**What to work on:** Take all the material and copy it exactly.

**Source data:**
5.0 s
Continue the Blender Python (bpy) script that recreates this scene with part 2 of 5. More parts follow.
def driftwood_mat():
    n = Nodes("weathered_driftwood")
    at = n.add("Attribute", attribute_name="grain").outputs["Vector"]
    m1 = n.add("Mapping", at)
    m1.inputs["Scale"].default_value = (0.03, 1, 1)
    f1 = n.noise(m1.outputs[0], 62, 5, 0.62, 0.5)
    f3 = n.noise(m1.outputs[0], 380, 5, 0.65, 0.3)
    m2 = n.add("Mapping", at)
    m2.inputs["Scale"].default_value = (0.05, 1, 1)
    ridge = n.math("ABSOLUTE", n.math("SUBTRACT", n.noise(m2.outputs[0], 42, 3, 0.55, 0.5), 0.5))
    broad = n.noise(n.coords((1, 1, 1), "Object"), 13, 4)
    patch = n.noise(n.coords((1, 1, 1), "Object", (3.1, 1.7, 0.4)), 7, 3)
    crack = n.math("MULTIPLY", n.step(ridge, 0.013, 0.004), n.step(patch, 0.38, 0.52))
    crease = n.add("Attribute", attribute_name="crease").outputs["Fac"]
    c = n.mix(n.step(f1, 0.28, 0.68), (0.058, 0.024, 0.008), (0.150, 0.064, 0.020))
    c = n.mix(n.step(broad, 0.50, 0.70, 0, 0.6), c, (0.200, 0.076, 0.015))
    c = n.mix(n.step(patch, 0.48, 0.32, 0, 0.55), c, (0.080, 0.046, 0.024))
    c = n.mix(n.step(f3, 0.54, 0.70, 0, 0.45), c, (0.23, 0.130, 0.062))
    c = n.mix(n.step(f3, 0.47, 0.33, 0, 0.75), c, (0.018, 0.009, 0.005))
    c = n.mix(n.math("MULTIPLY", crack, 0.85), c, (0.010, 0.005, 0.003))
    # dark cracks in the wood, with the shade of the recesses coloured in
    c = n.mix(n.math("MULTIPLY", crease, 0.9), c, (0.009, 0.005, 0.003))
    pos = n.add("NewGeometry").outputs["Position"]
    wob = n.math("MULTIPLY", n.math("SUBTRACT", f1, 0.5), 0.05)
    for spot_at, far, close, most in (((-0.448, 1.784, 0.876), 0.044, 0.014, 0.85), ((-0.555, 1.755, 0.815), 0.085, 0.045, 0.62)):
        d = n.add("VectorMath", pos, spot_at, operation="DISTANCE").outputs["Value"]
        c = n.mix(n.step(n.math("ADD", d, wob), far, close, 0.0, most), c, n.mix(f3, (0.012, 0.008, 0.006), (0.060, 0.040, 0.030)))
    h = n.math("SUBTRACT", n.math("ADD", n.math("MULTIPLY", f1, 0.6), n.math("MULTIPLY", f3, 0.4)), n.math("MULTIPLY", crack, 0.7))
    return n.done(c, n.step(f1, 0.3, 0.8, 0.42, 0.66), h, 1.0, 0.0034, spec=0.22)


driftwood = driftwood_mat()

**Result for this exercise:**
5.0 s
Continue the Blender Python (bpy) script that recreates this scene with part 2 of 5. More parts follow.
def driftwood_mat():
    n = Nodes("weathered_driftwood")
    at = n.add("Attribute", attribute_name="grain").outputs["Vector"]
    m1 = n.add("Mapping", at)
    m1.inputs["Scale"].default_value = (0.03, 1, 1)
    f1 = n.noise(m1.outputs[0], 62, 5, 0.62, 0.5)
    f3 = n.noise(m1.outputs[0], 380, 5, 0.65, 0.3)
    m2 = n.add("Mapping", at)
    m2.inputs["Scale"].default_value = (0.05, 1, 1)
    ridge = n.math("ABSOLUTE", n.math("SUBTRACT", n.noise(m2.outputs[0], 42, 3, 0.55, 0.5), 0.5))
    broad = n.noise(n.coords((1, 1, 1), "Object"), 13, 4)
    patch = n.noise(n.coords((1, 1, 1), "Object", (3.1, 1.7, 0.4)), 7, 3)
    crack = n.math("MULTIPLY", n.step(ridge, 0.013, 0.004), n.step(patch, 0.38, 0.52))
    crease = n.add("Attribute", attribute_name="crease").outputs["Fac"]
    c = n.mix(n.step(f1, 0.28, 0.68), (0.058, 0.024, 0.008), (0.150, 0.064, 0.020))
    c = n.mix(n.step(broad, 0.50, 0.70, 0, 0.6), c, (0.200, 0.076, 0.015))
    c = n.mix(n.step(patch, 0.48, 0.32, 0, 0.55), c, (0.080, 0.046, 0.024))
    c = n.mix(n.step(f3, 0.54, 0.70, 0, 0.45), c, (0.23, 0.130, 0.062))
    c = n.mix(n.step(f3, 0.47, 0.33, 0, 0.75), c, (0.018, 0.009, 0.005))
    c = n.mix(n.math("MULTIPLY", crack, 0.85), c, (0.010, 0.005, 0.003))
    # dark cracks in the wood, with the shade of the recesses coloured in
    c = n.mix(n.math("MULTIPLY", crease, 0.9), c, (0.009, 0.005, 0.003))
    pos = n.add("NewGeometry").outputs["Position"]
    wob = n.math("MULTIPLY", n.math("SUBTRACT", f1, 0.5), 0.05)
    for spot_at, far, close, most in (((-0.448, 1.784, 0.876), 0.044, 0.014, 0.85), ((-0.555, 1.755, 0.815), 0.085, 0.045, 0.62)):
        d = n.add("VectorMath", pos, spot_at, operation="DISTANCE").outputs["Value"]
        c = n.mix(n.step(n.math("ADD", d, wob), far, close, 0.0, most), c, n.mix(f3, (0.012, 0.008, 0.006), (0.060, 0.040, 0.030)))
    h = n.math("SUBTRACT", n.math("ADD", n.math("MULTIPLY", f1, 0.6), n.math("MULTIPLY", f3, 0.4)), n.math("MULTIPLY", crack, 0.7))
    return n.done(c, n.step(f1, 0.3, 0.8, 0.42, 0.66), h, 1.0, 0.0034, spec=0.22)


driftwood = driftwood_mat()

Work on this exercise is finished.